Virgin Galactic expanded and continued its attack on its former VP of Propulsion, Thomas Markusic, and his new company, Firefly Space Systems, this month. Markusic co-founded Firefly around the time he left Virgin Galactic, and the two companies compete in the market for rockets capable of launching small and medium sized satellites into lower earth orbit. As the demand for services from such satellites increases steadily; the race to provide a more cost effective method for delivering those satellites into space is also growing and becoming more competitive.
According to Virgin Galactic’s complaint and other court documents, Virgin Galactic has already landed several blows against Markusic as part of an arbitration alleging that Markusic breached his employment agreement by stealing and using Virgin Galactic’s confidential trade secret information to create Firefly and solicit investors and customers. During that proceeding, the arbitrator determined that Markusic destroyed evidence by reformatting or physically destroying storage devices that had been connected to Markusic’s Virgin Galactic computer. Destroying such evidence is never a good idea because it often leads to sanctions that are equally—if not more—damaging than the destroyed evidence. This case was no exception, and the arbitrator ultimately issued terminating sanctions striking Markusic’s answer and counterclaims as a result.

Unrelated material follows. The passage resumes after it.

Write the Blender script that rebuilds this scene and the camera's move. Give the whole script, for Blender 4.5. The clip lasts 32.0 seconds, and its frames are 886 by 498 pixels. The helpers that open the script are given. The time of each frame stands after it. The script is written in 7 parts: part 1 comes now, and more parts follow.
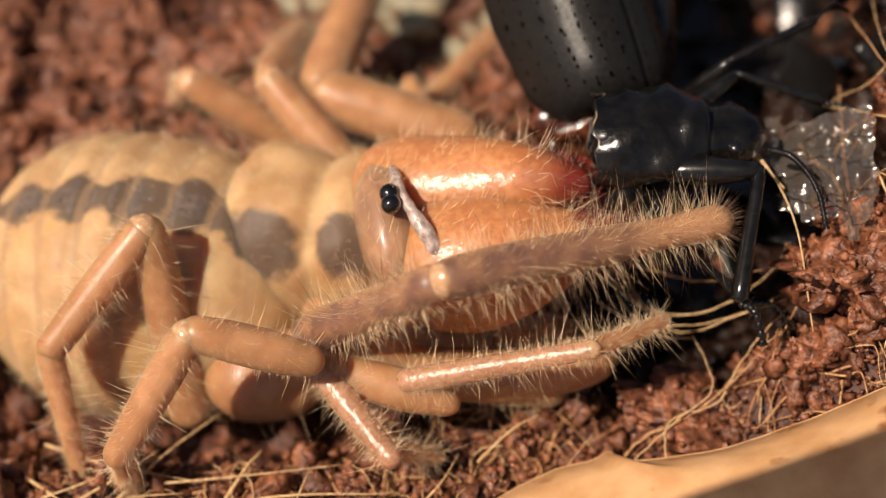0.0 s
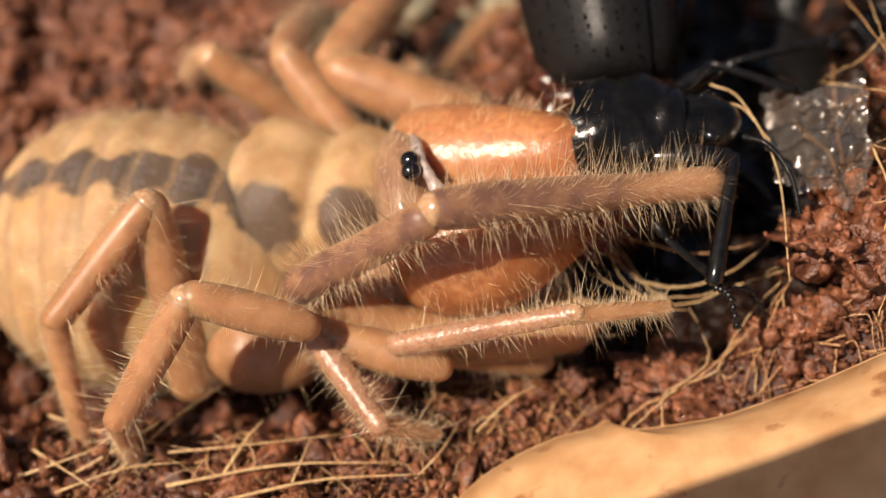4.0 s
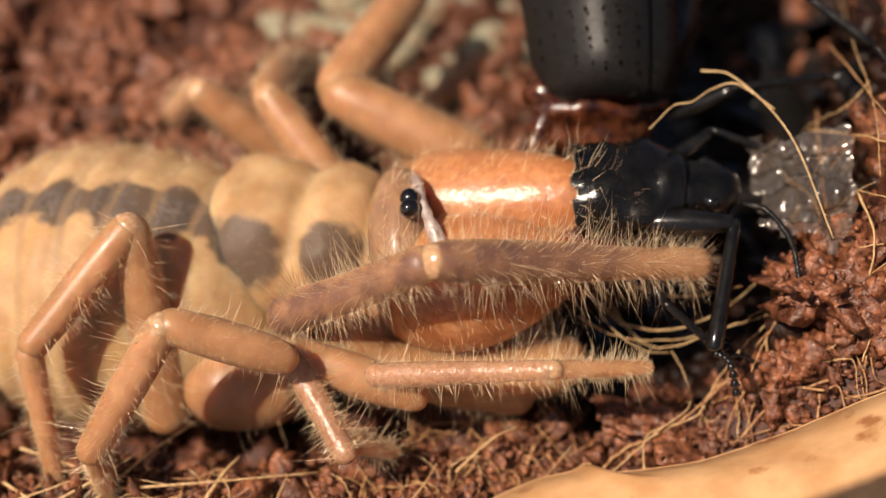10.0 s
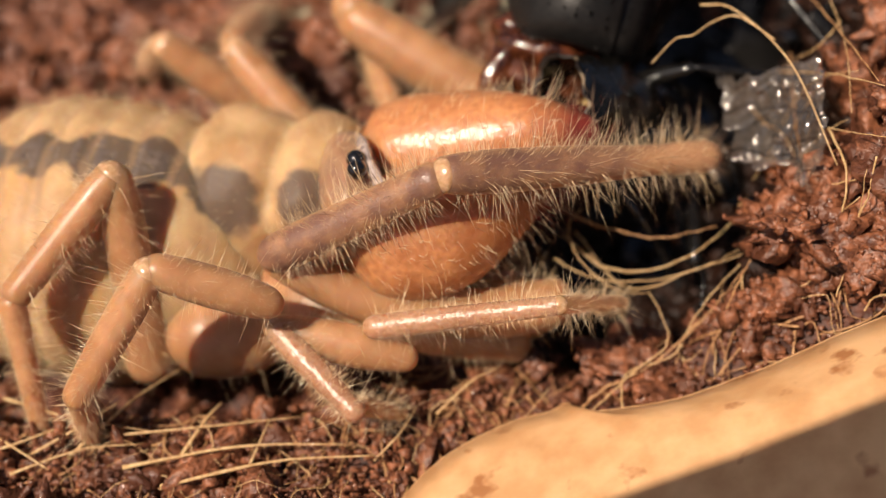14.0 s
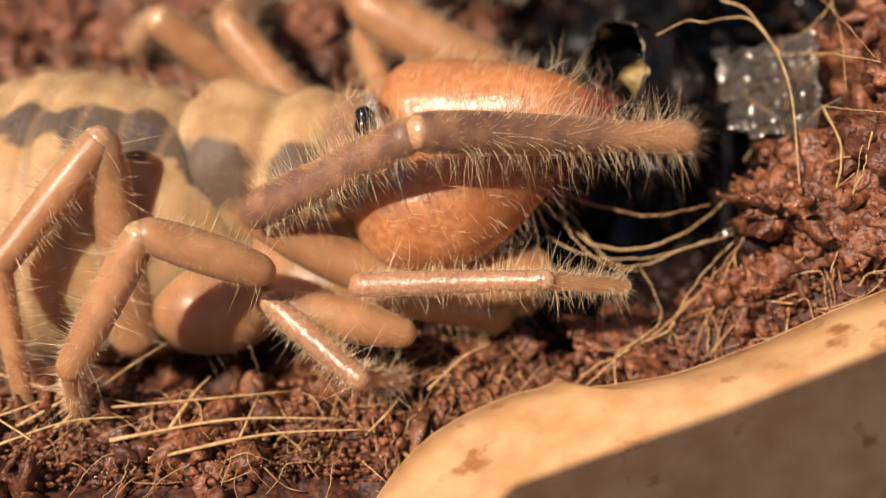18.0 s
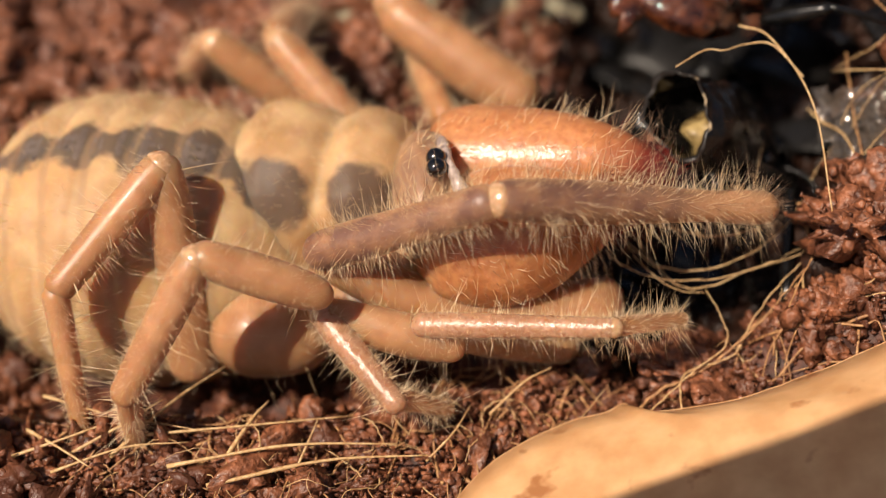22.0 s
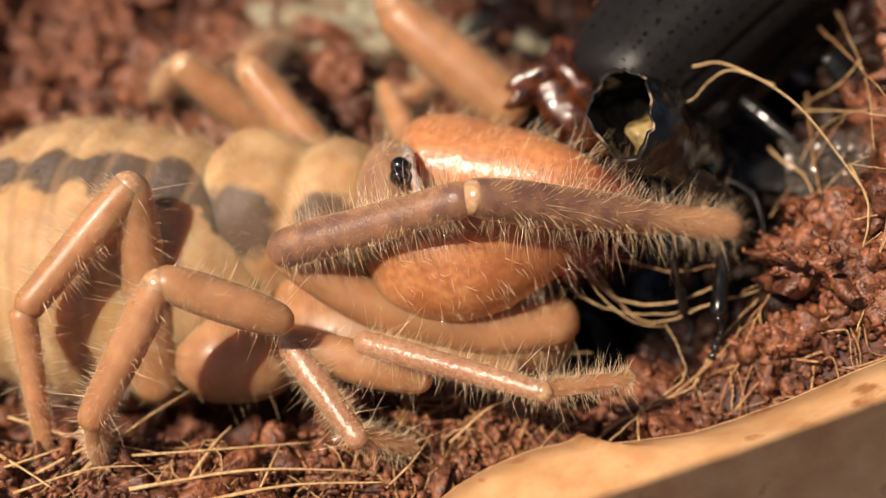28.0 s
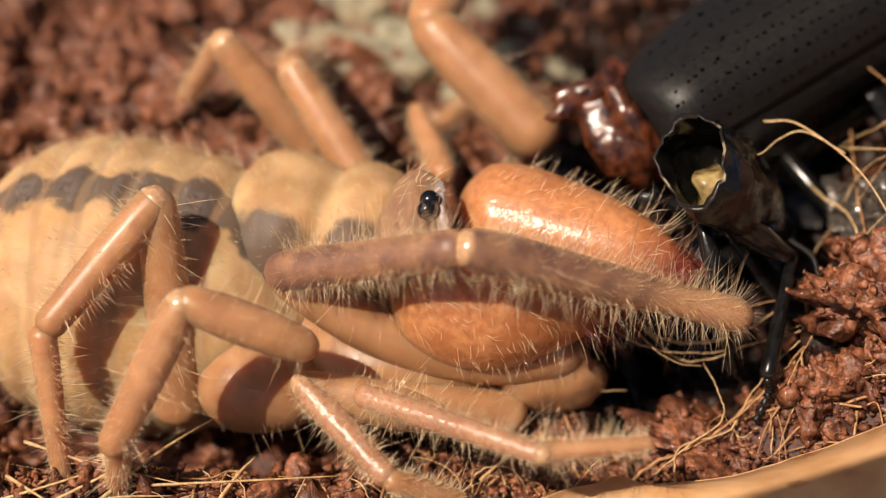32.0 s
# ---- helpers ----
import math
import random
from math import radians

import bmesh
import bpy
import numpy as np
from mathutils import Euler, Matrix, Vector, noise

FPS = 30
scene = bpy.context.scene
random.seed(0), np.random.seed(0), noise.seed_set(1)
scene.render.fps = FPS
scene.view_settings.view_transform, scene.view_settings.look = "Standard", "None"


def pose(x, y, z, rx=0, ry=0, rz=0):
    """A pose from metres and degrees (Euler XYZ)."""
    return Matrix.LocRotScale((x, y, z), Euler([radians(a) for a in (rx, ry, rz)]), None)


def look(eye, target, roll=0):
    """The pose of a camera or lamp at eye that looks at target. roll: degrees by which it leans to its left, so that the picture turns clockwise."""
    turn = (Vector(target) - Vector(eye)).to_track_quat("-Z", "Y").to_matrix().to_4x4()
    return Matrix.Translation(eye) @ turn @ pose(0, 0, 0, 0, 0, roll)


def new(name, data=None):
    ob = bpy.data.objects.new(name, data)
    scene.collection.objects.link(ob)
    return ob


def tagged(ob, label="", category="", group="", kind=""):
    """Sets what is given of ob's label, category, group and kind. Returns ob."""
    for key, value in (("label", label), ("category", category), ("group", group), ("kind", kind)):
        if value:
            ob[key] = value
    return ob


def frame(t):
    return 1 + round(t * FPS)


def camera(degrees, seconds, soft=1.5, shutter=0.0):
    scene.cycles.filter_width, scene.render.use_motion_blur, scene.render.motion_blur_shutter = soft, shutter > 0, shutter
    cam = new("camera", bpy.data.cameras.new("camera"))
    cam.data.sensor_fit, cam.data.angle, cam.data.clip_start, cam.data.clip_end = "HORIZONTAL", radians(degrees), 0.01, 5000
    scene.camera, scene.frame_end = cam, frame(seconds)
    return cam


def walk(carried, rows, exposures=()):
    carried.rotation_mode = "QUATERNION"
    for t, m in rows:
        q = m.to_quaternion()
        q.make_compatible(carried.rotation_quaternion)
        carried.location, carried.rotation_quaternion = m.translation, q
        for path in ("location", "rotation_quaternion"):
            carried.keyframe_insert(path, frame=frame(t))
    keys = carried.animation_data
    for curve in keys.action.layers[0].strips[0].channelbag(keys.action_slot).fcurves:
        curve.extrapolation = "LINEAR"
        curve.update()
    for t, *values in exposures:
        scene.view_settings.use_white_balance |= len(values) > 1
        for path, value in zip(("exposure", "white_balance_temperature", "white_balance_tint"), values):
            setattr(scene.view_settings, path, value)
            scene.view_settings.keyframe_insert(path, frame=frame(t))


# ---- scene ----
cam = camera(30, 32.0, soft=1.2, shutter=0.0)
cam.data.dof.use_dof = True
cam.data.dof.focus_distance, cam.data.dof.aperture_fstop = 0.0778, 24.0
walk(cam, [
    (0, pose(0.00236, -0.05573, 0.06824, 41.948, 1.915, 0.347)),
    (0.5, pose(0.00210, -0.05659, 0.06790, 42.130, 2.048, 0.236)),
    (1, pose(0.00223, -0.05660, 0.06768, 41.922, 2.291, 0.212)),
    (1.5, pose(0.00219, -0.05696, 0.06749, 41.916, 2.492, -0.064)),
    (2, pose(0.00195, -0.05676, 0.06767, 42.138, 2.120, 0.169)),
    (2.5, pose(0.00196, -0.05768, 0.06707, 42.348, 2.097, -0.002)),
    (3, pose(0.00215, -0.05791, 0.06794, 42.095, 1.959, 0.126)),
    (3.5, pose(0.00214, -0.05822, 0.06810, 42.163, 1.853, 0.155)),
    (5.5, pose(0.00067, -0.05812, 0.06397, 44.317, 1.045, 0.196)),
    (6, pose(0.00071, -0.05781, 0.06492, 44.073, 1.192, 0.215)),
    (6.5, pose(0.00052, -0.05820, 0.06477, 44.840, 0.766, 0.390)),
    (7, pose(0.00044, -0.05882, 0.06449, 45.205, 0.312, 0.512)),
    (7.5, pose(0.00023, -0.05895, 0.06425, 45.572, 0.180, 0.424)),
    (8, pose(0.00053, -0.05966, 0.06428, 45.714, 0.217, 0.384)),
    (8.5, pose(0.00058, -0.05979, 0.06467, 45.778, 0.007, 0.273)),
    (9, pose(0.00000, -0.06042, 0.06435, 46.211, -0.571, 0.106)),
    (9.5, pose(0.00058, -0.05988, 0.06451, 45.765, -0.132, 0.150)),
    (10, pose(0.00090, -0.05922, 0.06562, 45.286, -0.075, 0.134)),
    (10.5, pose(0.00074, -0.05947, 0.06534, 45.757, -0.527, 0.261)),
    (11, pose(0.00071, -0.05936, 0.06555, 45.913, -0.798, 0.338)),
    (11.5, pose(0.00098, -0.05987, 0.06565, 45.663, -0.520, 0.088)),
    (12, pose(0.00068, -0.06010, 0.06556, 45.615, -0.623, -0.100)),
    (12.5, pose(0.00067, -0.06041, 0.06439, 45.431, -0.291, -0.251)),
    (13, pose(0.00079, -0.06057, 0.06518, 44.842, -0.027, -0.394)),
    (13.5, pose(0.00180, -0.06046, 0.06530, 44.493, 0.560, -0.557)),
    (14, pose(0.00176, -0.06101, 0.06479, 44.632, 0.463, -0.666)),
    (14.5, pose(0.00183, -0.06177, 0.06465, 44.652, 0.507, -0.866)),
    (16.5, pose(-0.00057, -0.06338, 0.06338, 45.640, -1.109, -1.788)),
    (17, pose(-0.00037, -0.06348, 0.06264, 45.887, -1.043, -1.735)),
    (17.5, pose(-0.00049, -0.06333, 0.06228, 46.205, -1.203, -1.514)),
    (18, pose(-0.00076, -0.06290, 0.06204, 46.037, -1.340, -1.647)),
    (18.5, pose(-0.00089, -0.06268, 0.06211, 45.763, -1.273, -1.722)),
    (19, pose(-0.00076, -0.06206, 0.06280, 45.256, -0.789, -1.930)),
    (19.5, pose(-0.00107, -0.06217, 0.06284, 45.214, -0.809, -2.144)),
    (20, pose(-0.00120, -0.06231, 0.06274, 45.335, -0.847, -2.122)),
    (20.5, pose(-0.00123, -0.06252, 0.06260, 45.634, -0.907, -1.967)),
    (21, pose(-0.00104, -0.06263, 0.06255, 45.935, -0.964, -1.629)),
    (21.5, pose(-0.00149, -0.06154, 0.06174, 46.351, -0.903, -0.914)),
    (22, pose(-0.00178, -0.06161, 0.06125, 46.561, -0.268, -0.788)),
    (22.5, pose(-0.00129, -0.06124, 0.06184, 46.356, -0.013, -0.656)),
    (23, pose(-0.00086, -0.06184, 0.06249, 46.195, 0.058, -0.829)),
    (23.5, pose(-0.00081, -0.06193, 0.06197, 46.456, -0.176, -0.839)),
    (24, pose(-0.00082, -0.06235, 0.06162, 46.770, -0.333, -0.839)),
    (24.5, pose(-0.00069, -0.06254, 0.06163, 46.824, -0.475, -0.925)),
    (25, pose(-0.00073, -0.06196, 0.06135, 46.709, -0.580, -0.903)),
    (25.5, pose(-0.00086, -0.06191, 0.06165, 46.794, -0.699, -0.854)),
    (27.5, pose(-0.00124, -0.06242, 0.06171, 47.726, -1.679, -0.626)),
    (28, pose(-0.00121, -0.06252, 0.06211, 47.609, -1.604, -0.681)),
    (28.5, pose(-0.00134, -0.06251, 0.06216, 47.719, -1.717, -0.679)),
    (29, pose(-0.00122, -0.06270, 0.06164, 48.183, -1.944, -0.730)),
    (29.5, pose(-0.00161, -0.06251, 0.06254, 48.093, -2.192, -0.807)),
    (30, pose(-0.00210, -0.06218, 0.06254, 48.442, -2.778, -0.797)),
    (30.5, pose(-0.00261, -0.06143, 0.06163, 48.623, -2.726, -0.716)),
    (31, pose(-0.00280, -0.06137, 0.06047, 48.687, -2.639, -0.580)),
    (31.5, pose(-0.00277, -0.06149, 0.06035, 48.741, -2.633, -0.382)),
    (32, pose(-0.00362, -0.06051, 0.06069, 48.380, -3.130, -0.028))])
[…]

Virgin Galactic filed its subsequent lawsuit against Firefly and Firefly’s other two co-founders (Michael Blum and P.J. King), neither of whom were parties to the arbitration proceedings with Markusic. Virgin Galactic alleges that Markusic, Blum, and King founded Firefly while Markusic was still employed at Virgin Galactic, and used Virgin Galactic proprietary information to solicit investors and customers and to build Firefly’s technology. Virgin Galactic seeks a temporary restraining order, preliminary injunction, and permanent injunction forcing Firefly to return the allegedly stolen confidential trade secret information along with any profits or proceeds obtained using the information.
While we will continue to monitor this case, it may not last long. Earlier this month, Firefly laid off its staff of 159 employees. The company explained that one of its larger investors backed out of the company’s Series A financing leaving Firefly with approximately half the amount of money it intended to raise.